WWD:15年制定の女性活躍推進法は女性のライフスタイルに影響を与えたか。
白河:15年の女性活躍推進法で管理職を目指すことが求められるようになった。ところがこれは“無理ゲー”と呼ばれた。家事・育児をこなしさらに管理職と言われても、当時の管理職は長時間労働が必須で時短勤務では管理職になれなかった。多くの女性たちにとって、活躍せよと言われても答えは「NO」だった。ところが19年に働き方改革で残業上限が法制化され、脱長時間労働が叫ばれるようになった。ここで初めて社会全体の生産性の観点から男女ともに働き方を変えた方がいいと認知された。その後、コロナ下でリモートワークやフレックスタイムなど柔軟な働き方が加速。今年の4月、男性育休を推進するように育休法が改正された。
WWD:社会全体の仕組みを変えることで女性も働きやすくなるという考え方に変わった。
白河:そうした風潮に舵を切ったのが19年ごろの話だ。

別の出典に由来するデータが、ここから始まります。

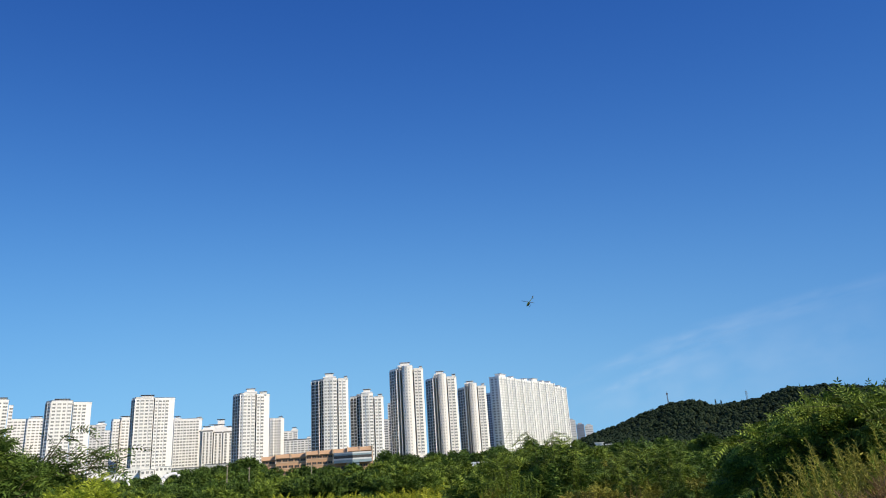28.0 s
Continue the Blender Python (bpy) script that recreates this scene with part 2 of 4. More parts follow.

ライフイベントと仕事の両立は不可能という考えの“バリキャリ期”、両立支援が始まり就業継続できるけれどワンオペで苦しい“ゆるキャリ期”、その後女性活躍推進法でもっと頑張れと言われるけど無理という時期を経て、働き方改革が起きる。コロナで働き方の柔軟化が急に進んで男女ともに働き方の多様性が出てきた。ようやくベースが整って、仕事と子育ての両立を望む男性はそれがかない、女性も管理職になれる社会を本気で目指していこうというのが現在地だ。
WWD:ファッションやメイクの変遷は。
白河:90年代まではナチュラルメイクが全盛、2000年代以降は盛りメイクからえびちゃんを象徴とする“デートの時は白いワンピース”という保守的なスタイルまで多様化した。このころからテクノロジーの発達によりブログなど個人が発信しやすい土壌が整い、トレンドが生まれる場所が雑誌だけではなくなっていった。10年代に入るとスマホ所持率が高くなりSNS上で個人情報を開示することをためらわない世代が出てきて、個人にファンがつくインフルエンサー現象が起こり始めた。その中でインフルエンサーやファッションリーダーが個性化、多様化し、多様な消費の時代に進んでいった。
WWD:女性をエンパワメントした海外の動きは。
白河:世界的な流れであるジェンダー平等の影響は大きい。14年にUNウィメン(国連女性機関)の大使に就任した女優のエマ・ワトソン(Emma Watson)は女性たちをかなり勇気づけた。また17年に米国から広がった「Me Too」運動の影響も大きい。これをきっかけに女性たちが連帯する動きがあった。近年はLGBTQへのサポートプログラムも盛んで、国内ではソフトバンクはが家族割を同性パートナーでも使える制度や、福利厚生を男女のカップルに限らない制度を導入している。また広告の力でジェンダーに関するステレオタイプを打ち破ろうという動きも活発で、ユニチャームの生理プロジェクト“no bag for me”キャンペーンや、P&Gの「パンテーン」が行った「令和の就活ヘアを自由に」というキャンペーンなど、社会のジェンダー表現に対する意識が高くなっている。ここ数年は一種のジェンダーブームとも言える状況にある。